● **Problem**:
Don't include pictures. Quote the lines below from the first through the line that contains "q.make_compatible(carried.rotation_quaternion)".

[Begin Source data]

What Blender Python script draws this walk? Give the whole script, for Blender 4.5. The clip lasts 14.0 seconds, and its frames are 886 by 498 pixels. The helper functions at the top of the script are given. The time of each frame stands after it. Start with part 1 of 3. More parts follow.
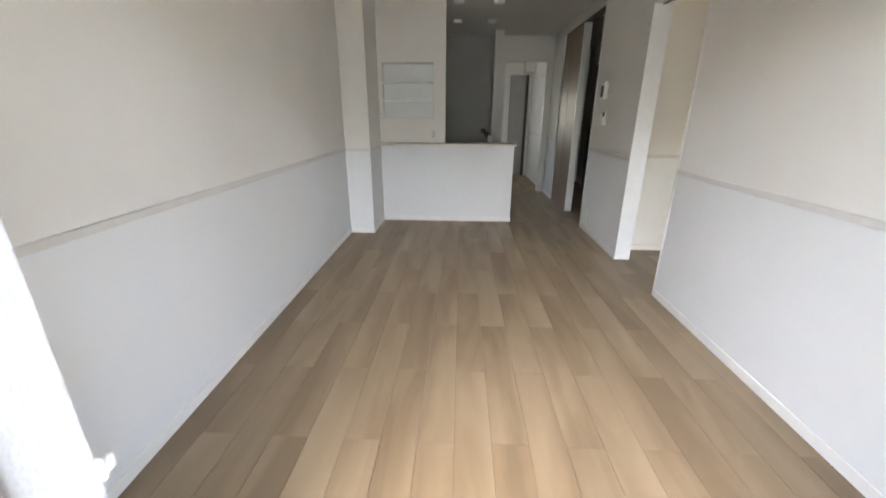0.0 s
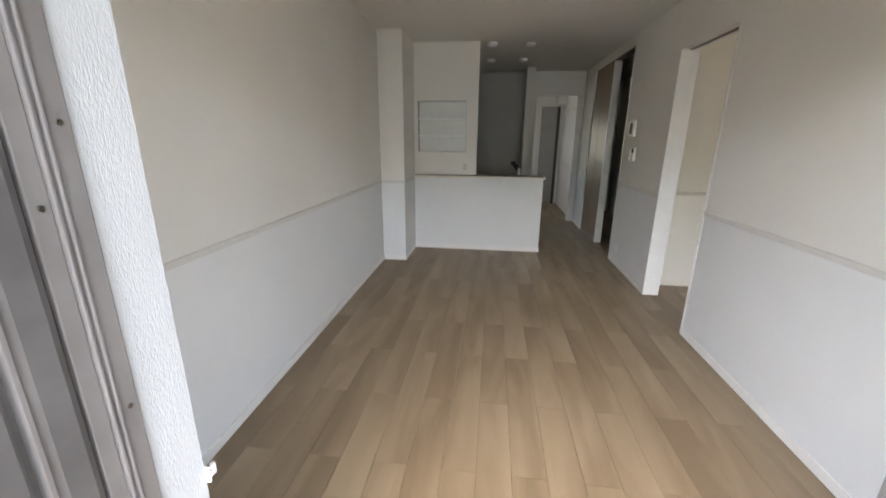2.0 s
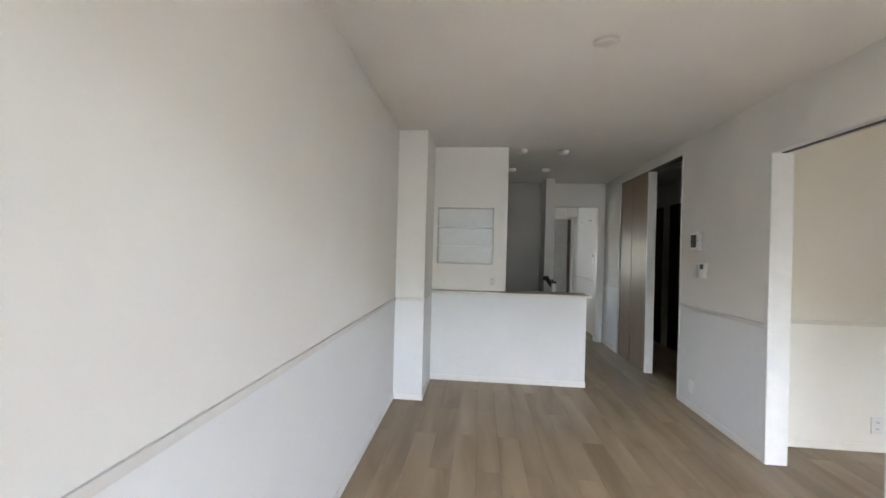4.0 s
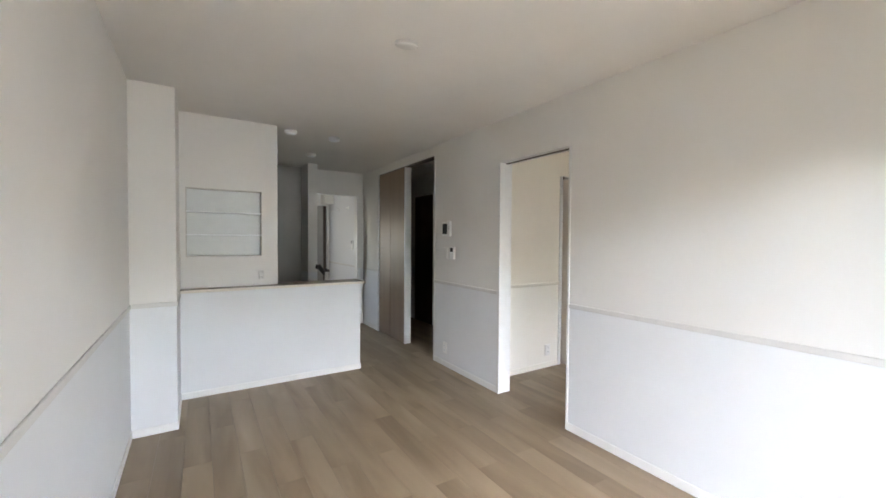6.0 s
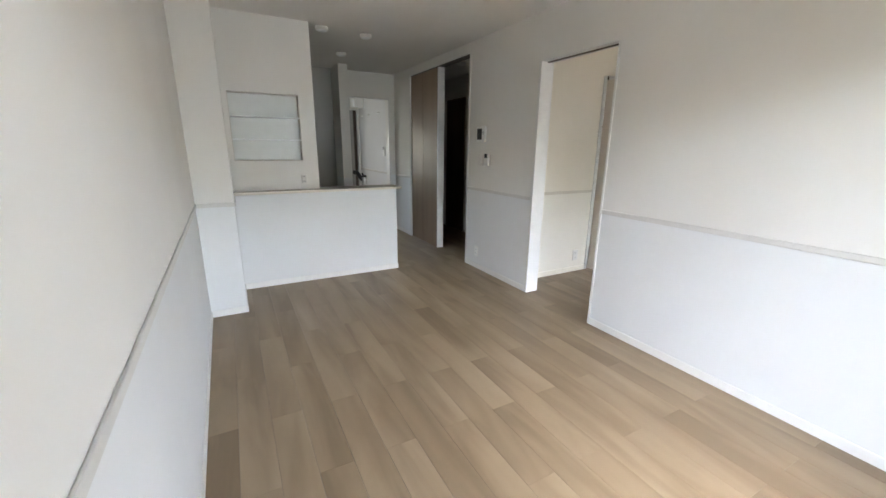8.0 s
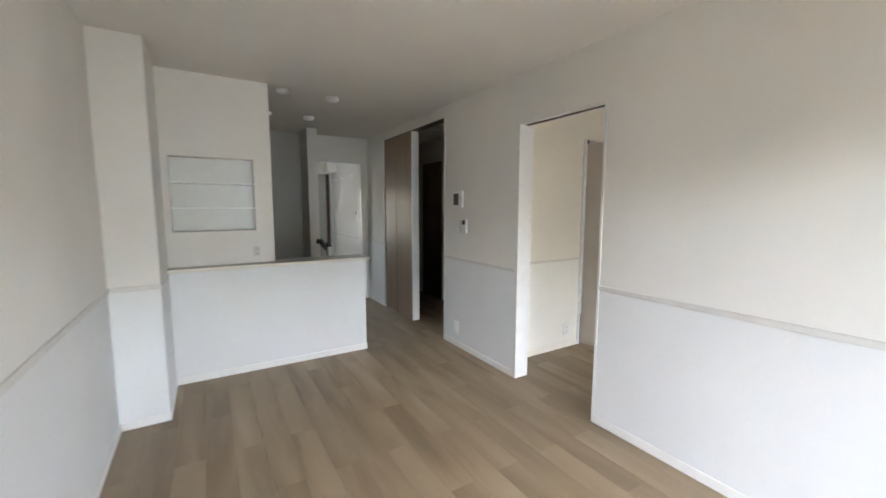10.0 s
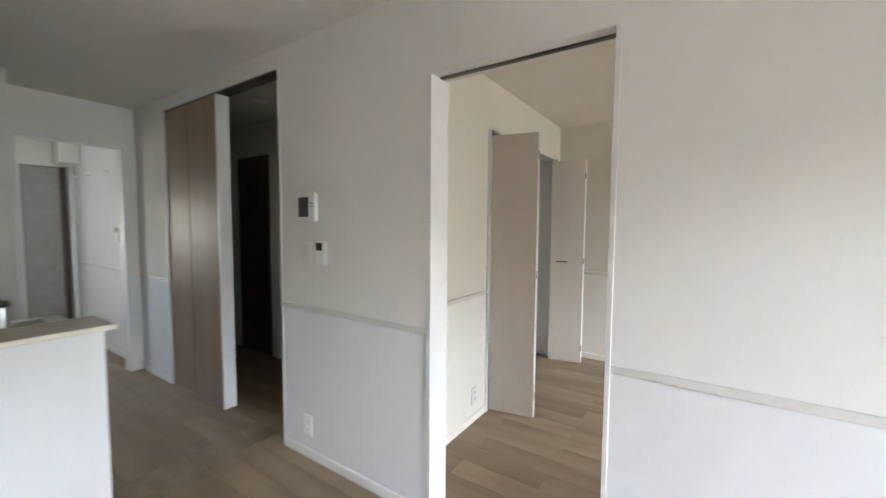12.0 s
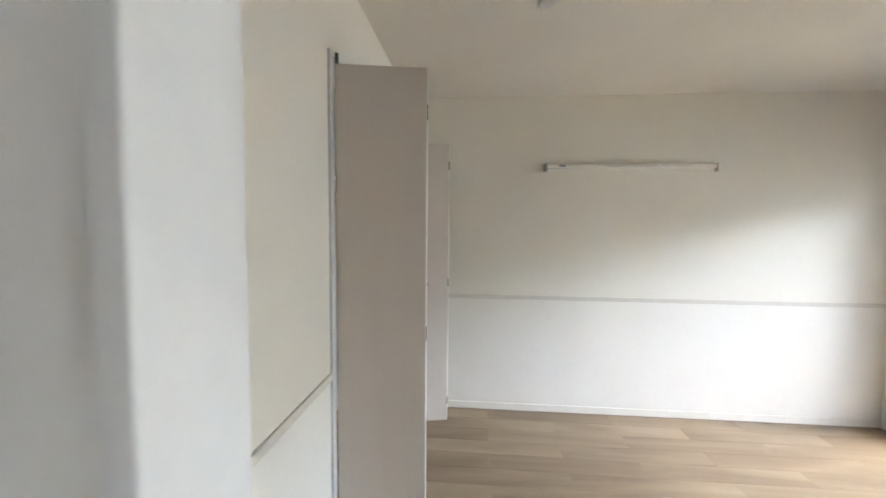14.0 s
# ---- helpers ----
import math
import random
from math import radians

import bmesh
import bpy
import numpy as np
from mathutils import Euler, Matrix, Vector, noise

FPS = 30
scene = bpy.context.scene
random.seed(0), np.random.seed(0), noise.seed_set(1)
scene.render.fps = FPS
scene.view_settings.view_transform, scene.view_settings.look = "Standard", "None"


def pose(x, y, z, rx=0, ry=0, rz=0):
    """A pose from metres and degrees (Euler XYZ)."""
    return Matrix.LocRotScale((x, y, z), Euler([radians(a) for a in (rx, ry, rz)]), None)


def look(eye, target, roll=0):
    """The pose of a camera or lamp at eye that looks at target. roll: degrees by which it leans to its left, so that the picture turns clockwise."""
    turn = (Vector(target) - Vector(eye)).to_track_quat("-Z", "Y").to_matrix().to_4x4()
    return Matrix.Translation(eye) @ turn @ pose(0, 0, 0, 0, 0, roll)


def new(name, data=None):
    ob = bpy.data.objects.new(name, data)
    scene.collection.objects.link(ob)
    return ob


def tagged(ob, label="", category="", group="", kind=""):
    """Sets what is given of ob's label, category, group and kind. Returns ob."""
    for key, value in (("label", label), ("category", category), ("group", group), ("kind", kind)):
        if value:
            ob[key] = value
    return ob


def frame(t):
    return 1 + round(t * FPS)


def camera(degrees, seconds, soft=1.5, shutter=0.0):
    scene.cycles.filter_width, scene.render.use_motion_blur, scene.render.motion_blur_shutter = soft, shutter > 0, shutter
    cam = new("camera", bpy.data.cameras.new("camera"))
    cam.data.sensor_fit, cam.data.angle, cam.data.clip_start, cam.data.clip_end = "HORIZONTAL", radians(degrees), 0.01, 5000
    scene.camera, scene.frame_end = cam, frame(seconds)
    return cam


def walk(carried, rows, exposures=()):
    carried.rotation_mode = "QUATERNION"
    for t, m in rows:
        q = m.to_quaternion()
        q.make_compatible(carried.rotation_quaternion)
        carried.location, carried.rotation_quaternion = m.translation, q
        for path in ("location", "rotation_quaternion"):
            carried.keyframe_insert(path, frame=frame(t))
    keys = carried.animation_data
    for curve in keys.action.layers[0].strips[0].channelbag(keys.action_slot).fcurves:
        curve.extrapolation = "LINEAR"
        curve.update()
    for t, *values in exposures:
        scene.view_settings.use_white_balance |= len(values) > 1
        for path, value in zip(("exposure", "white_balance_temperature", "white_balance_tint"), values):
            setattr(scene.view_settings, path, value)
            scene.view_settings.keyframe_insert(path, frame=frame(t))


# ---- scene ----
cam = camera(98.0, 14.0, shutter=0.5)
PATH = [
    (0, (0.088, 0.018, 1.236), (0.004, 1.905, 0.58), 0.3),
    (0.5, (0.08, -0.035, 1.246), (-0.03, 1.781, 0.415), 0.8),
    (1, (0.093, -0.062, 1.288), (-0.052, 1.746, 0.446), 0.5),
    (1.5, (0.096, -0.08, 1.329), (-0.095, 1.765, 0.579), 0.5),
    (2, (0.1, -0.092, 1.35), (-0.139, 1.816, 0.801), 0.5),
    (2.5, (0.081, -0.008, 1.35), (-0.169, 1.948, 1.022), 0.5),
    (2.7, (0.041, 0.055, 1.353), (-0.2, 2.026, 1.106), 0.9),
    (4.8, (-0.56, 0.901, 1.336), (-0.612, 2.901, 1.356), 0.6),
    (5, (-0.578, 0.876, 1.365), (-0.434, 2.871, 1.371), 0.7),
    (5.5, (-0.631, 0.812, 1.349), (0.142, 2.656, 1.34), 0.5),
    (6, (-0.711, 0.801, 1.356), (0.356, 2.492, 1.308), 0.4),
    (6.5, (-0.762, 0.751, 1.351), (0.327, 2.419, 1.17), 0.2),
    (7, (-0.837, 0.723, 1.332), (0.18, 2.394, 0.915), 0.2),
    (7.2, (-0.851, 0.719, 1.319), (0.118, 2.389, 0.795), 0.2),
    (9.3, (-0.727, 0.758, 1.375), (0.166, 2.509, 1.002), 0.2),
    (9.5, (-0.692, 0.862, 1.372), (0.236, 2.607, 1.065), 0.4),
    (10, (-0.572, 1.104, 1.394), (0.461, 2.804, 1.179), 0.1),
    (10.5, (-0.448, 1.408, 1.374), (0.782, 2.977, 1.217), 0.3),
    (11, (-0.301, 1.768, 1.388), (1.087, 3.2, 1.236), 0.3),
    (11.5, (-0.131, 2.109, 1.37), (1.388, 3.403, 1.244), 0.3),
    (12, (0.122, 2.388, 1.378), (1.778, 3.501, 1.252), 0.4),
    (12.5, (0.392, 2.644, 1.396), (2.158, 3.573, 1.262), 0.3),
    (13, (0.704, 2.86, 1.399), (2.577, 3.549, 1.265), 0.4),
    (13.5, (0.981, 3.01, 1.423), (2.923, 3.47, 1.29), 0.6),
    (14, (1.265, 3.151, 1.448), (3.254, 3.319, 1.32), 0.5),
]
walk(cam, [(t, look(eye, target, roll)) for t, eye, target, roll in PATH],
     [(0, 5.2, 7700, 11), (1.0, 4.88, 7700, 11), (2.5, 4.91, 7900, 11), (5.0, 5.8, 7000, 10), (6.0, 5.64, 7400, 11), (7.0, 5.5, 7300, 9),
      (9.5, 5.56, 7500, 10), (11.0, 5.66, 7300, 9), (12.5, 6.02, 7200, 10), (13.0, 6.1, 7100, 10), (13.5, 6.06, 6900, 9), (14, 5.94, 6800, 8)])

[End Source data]

● **Output of the exercise**:
What Blender Python script draws this walk? Give the whole script, for Blender 4.5. The clip lasts 14.0 seconds, and its frames are 886 by 498 pixels. The helper functions at the top of the script are given. The time of each frame stands after it. Start with part 1 of 3. More parts follow.
0.0 s
2.0 s
4.0 s
6.0 s
8.0 s
10.0 s
12.0 s
14.0 s
# ---- helpers ----
import math
import random
from math import radians

import bmesh
import bpy
import numpy as np
from mathutils import Euler, Matrix, Vector, noise

FPS = 30
scene = bpy.context.scene
random.seed(0), np.random.seed(0), noise.seed_set(1)
scene.render.fps = FPS
scene.view_settings.view_transform, scene.view_settings.look = "Standard", "None"


def pose(x, y, z, rx=0, ry=0, rz=0):
    """A pose from metres and degrees (Euler XYZ)."""
    return Matrix.LocRotScale((x, y, z), Euler([radians(a) for a in (rx, ry, rz)]), None)


def look(eye, target, roll=0):
    """The pose of a camera or lamp at eye that looks at target. roll: degrees by which it leans to its left, so that the picture turns clockwise."""
    turn = (Vector(target) - Vector(eye)).to_track_quat("-Z", "Y").to_matrix().to_4x4()
    return Matrix.Translation(eye) @ turn @ pose(0, 0, 0, 0, 0, roll)


def new(name, data=None):
    ob = bpy.data.objects.new(name, data)
    scene.collection.objects.link(ob)
    return ob


def tagged(ob, label="", category="", group="", kind=""):
    """Sets what is given of ob's label, category, group and kind. Returns ob."""
    for key, value in (("label", label), ("category", category), ("group", group), ("kind", kind)):
        if value:
            ob[key] = value
    return ob


def frame(t):
    return 1 + round(t * FPS)


def camera(degrees, seconds, soft=1.5, shutter=0.0):
    scene.cycles.filter_width, scene.render.use_motion_blur, scene.render.motion_blur_shutter = soft, shutter > 0, shutter
    cam = new("camera", bpy.data.cameras.new("camera"))
    cam.data.sensor_fit, cam.data.angle, cam.data.clip_start, cam.data.clip_end = "HORIZONTAL", radians(degrees), 0.01, 5000
    scene.camera, scene.frame_end = cam, frame(seconds)
    return cam


def walk(carried, rows, exposures=()):
    carried.rotation_mode = "QUATERNION"
    for t, m in rows:
        q = m.to_quaternion()
        q.make_compatible(carried.rotation_quaternion)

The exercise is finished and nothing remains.